As the piece moves forward, there is a growing responsibility among the group to memorize this poem – a sonnet by William Shakespeare. It is just one of 154 sonnets his grandmother memorized after Rodrigues chose Shakespeare’s collection as her final text. There is a shared responsibility among both the players and the audience to get this right, once. Before the last recitation Rodrigues gives each participant an edible copy of the poem, printed on a thin rice paper. They are to eat the poem, finalizing its place within them and driving home the concept of this unique piece- keep what is sacred within you, within your mind where no one can take it away.
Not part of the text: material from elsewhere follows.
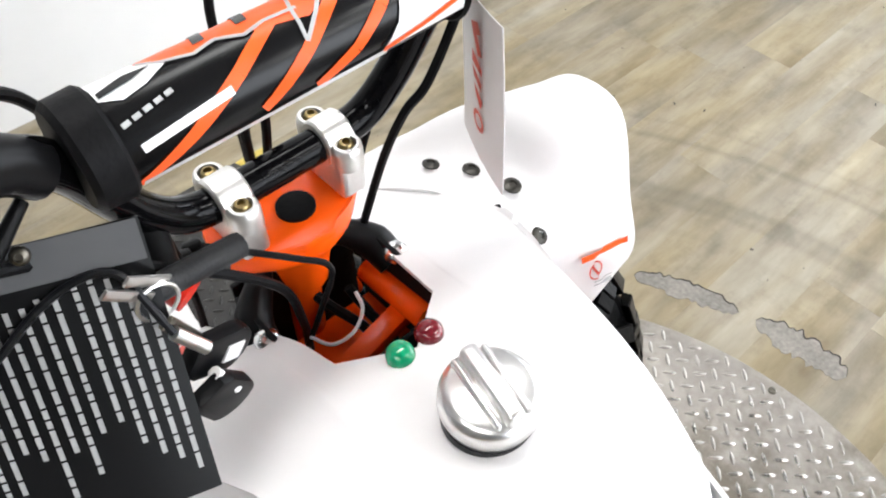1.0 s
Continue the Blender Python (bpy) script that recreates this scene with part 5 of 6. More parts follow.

He explains, if the internet failed, if all the texts of the earth were lost, these ten people could come together and save this one work. That together we can preserve our most beloved words.

By Heart has a simple concept. One performer teaches 10 volunteers to commit a poem to memory. Sitting together in a semi- circle, the ten move through it, one by one, line by line. What begins as an open room of strangers becomes a close knit circle. Ten people become a cohesive group knitted together by a common thread of words. Rodrigues expertly leads us through history, philosophy, literature – introducing us to the words that fascinate him, the words that run circles around his mind. Ultimately we land on something that is both so specific to Rodrigues but whose roots are deeply universal. Protect what is scared within your own mind. Eat the words, make them your own and you will have them forever.